El estudio está basado en datos del último informe PISA, y muestra que con mucha frecuencia los adolescentes con menos recursos son más eficientes que los que tienen mucho más fácil las cosas en su vida diaria. No han faltado voces autorizadas que se han apresurado a decir que los países desarrollados deberían centrarse en mejorar sus modos de enseñar en la escuela y en la familia, en vez de achacar con tanta frecuencia sus problemas a la presencia de inmigrantes extranjeros en sus aulas.

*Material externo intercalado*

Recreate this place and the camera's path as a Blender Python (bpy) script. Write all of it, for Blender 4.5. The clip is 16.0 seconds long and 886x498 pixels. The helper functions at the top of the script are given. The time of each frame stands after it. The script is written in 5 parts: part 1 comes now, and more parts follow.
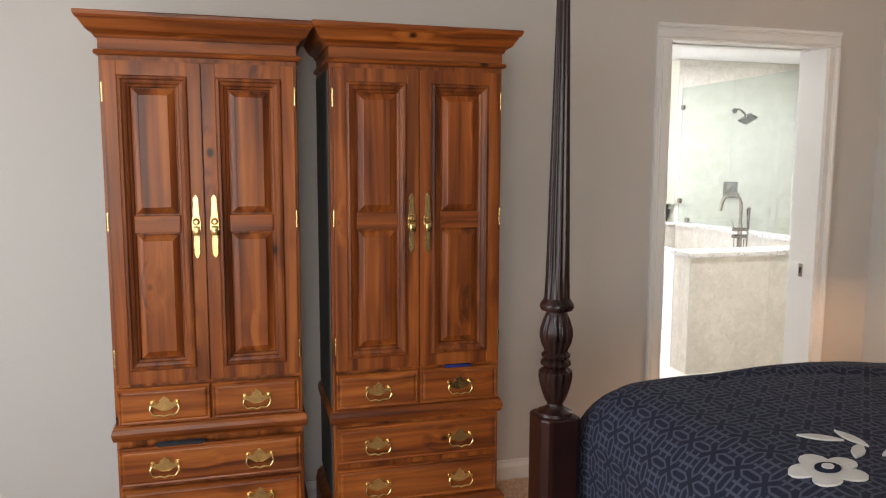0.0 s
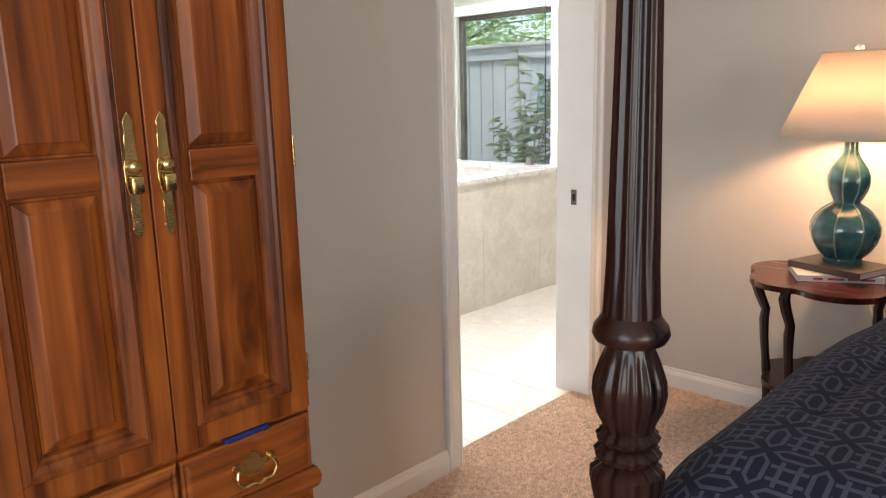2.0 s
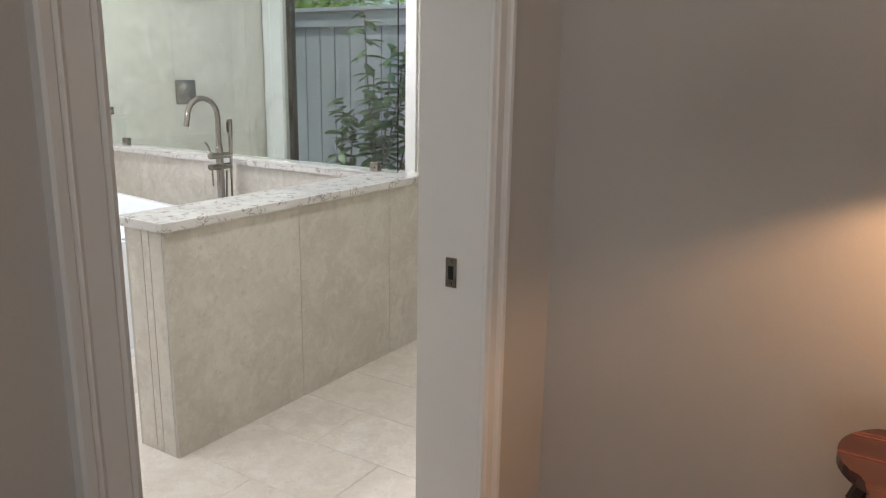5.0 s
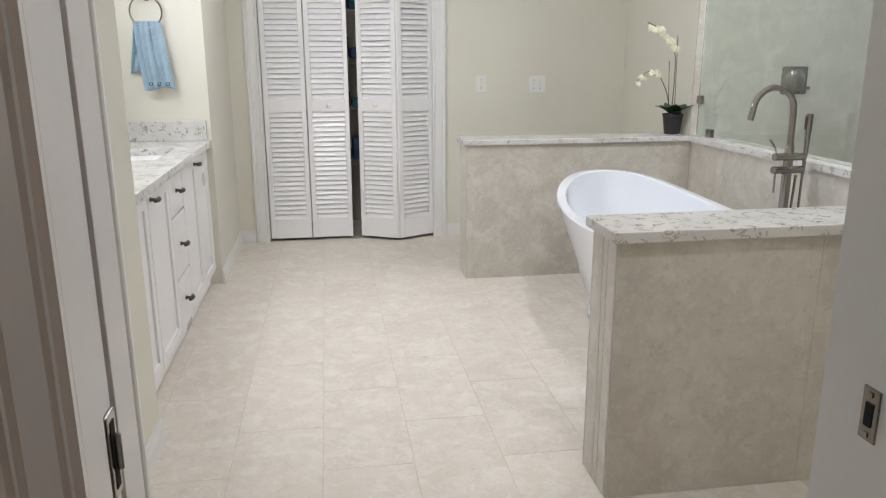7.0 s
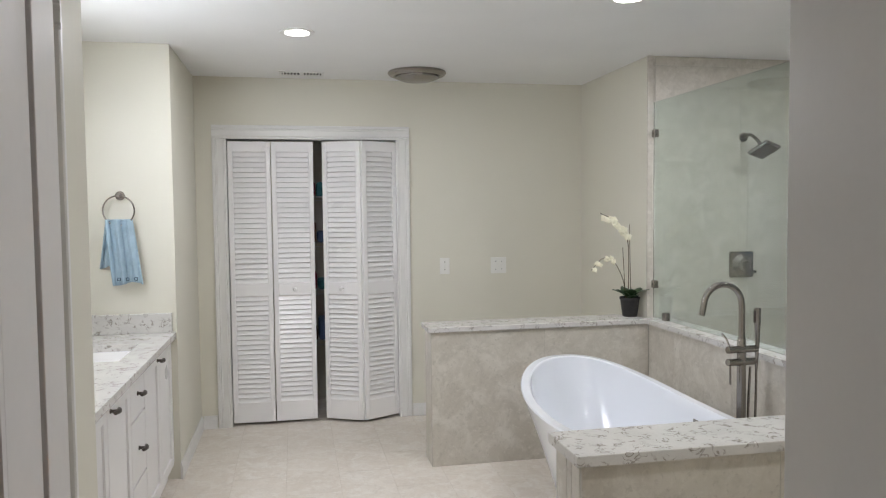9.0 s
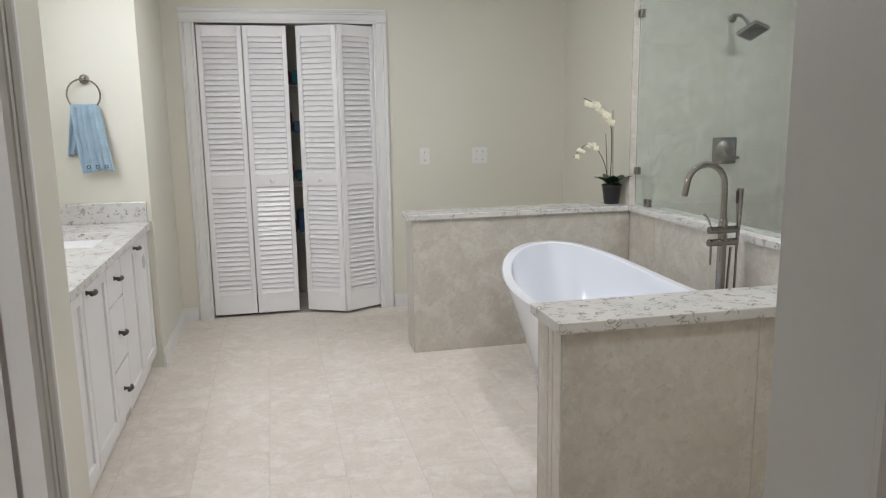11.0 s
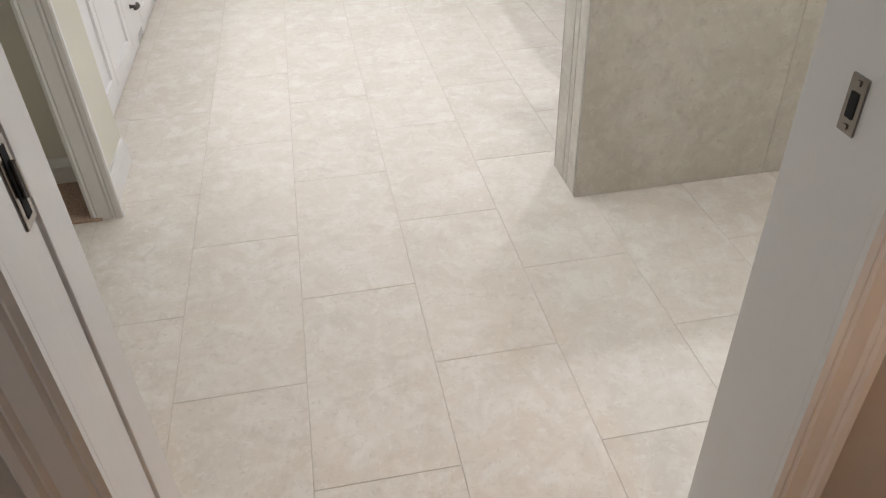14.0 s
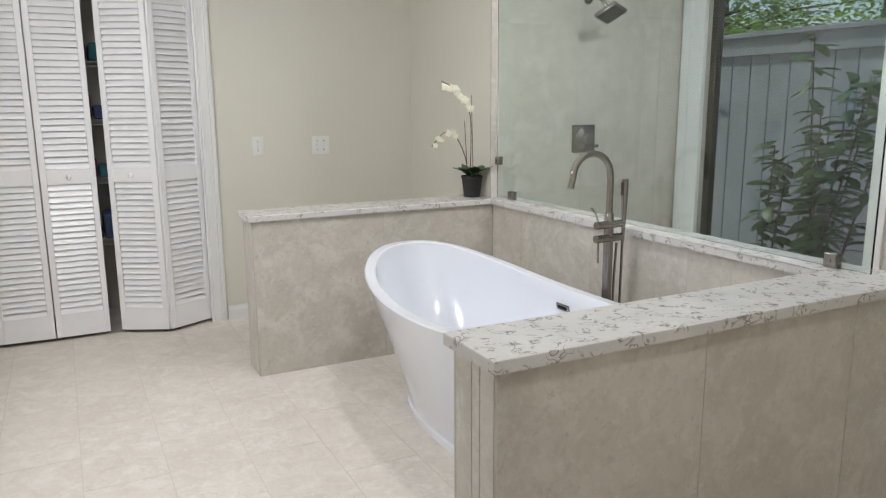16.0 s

El estudio incluye información sobre la ocupación de sus padres, para determinar su efecto sobre el rendimiento en los estudios de sus hijos. Y los hijos de los profesionales británicos de nivel medio y alto, que se encuentran entre los mejor pagados del mundo, obtuvieron un promedio de 526 puntos en matemáticas, mientras sus iguales en Shanghai llegaron a 656. Los hijos de trabajadores británicos de baja cualificación se quedaron en 461 puntos frente a los 569 en Shanghai, equivalente a dos años y medio de diferencia en el ritmo de crecimiento de los resultados en sus estudios.
El hecho es que los estudiantes asiáticos tienen una actitud más positiva para aprender que los estudiantes occidentales. La ministra británica de educación ha sido rotunda: “La realidad es que nuestro bajo rendimiento está debilitando nuestra base de conocimientos y amenazando la productividad y el crecimiento futuros”. El Reino Unido ha quedado en el puesto 26 en matemáticas, 23 en lectura y 21 en ciencias, mientras que Shanghai tuvo las más altas calificaciones en cada materia. Los países asiáticos lideran todas las categorías. Por ejemplo, en matemáticas hay que llegar hasta el 8º puesto para encontrar el primer país europeo: Liechtenstein.
No quiero con esto idealizar la cultura o la educación en los países asiáticos, que tienen, como todas, indudables sombras. Lo que deseo resaltar es que el éxito en educación no es cuestión de dinero. Ni en la familia ni en la escuela puede observarse una relación clara entre el nivel económico y los resultados que se alcanzan. Así como en la producción industrial no todo es cuestión de esfuerzo y de recursos empleados, sino que hay también influye la tecnología o la buena organización, algo parecido sucede en la educación: no basta con gastar más, es preciso gastar mejor, emplear los recursos con más acierto, sin caer en los habituales errores o simplificaciones. No es cuestión de más metros cuadrados de instalaciones, más medios informáticos, mejores sueldos o menos alumnos por aula. Todo eso está bien, y tiene su importancia, pero apenas influye respecto al efecto de la cultura de fondo que subyace en todo el proceso educativo. Es obvio que la solución tampoco está en reducir las partidas económicas, pero desde luego sí en pensar bien dónde emplear los recursos y cómo evaluar sus resultados con un poco de rigor.
Quizá la escuela se queja demasiado de la familia, y la familia de la escuela. Los profesores se quejan de los alumnos y los alumnos de sus profesores. Entre empresarios y sindicatos sucede con demasiada frecuencia algo parecido. Se culpa a las leyes de educación, a los medios de comunicación, a la distracción de las nuevas tecnologías, a la falta de valores de la cultura imperante, a la falta de recursos económicos. Quizá lo que falta es que cada uno procuremos quejarnos menos y logremos implicarnos más en un trabajo mejor conjuntado. Buscar culpables suele ser con demasiada frecuencia un mecanismo reflejo de autojustificación. Y aquí lo que importa no es tanto teorizar sobre la culpa sino trabajar unidos para mejorar.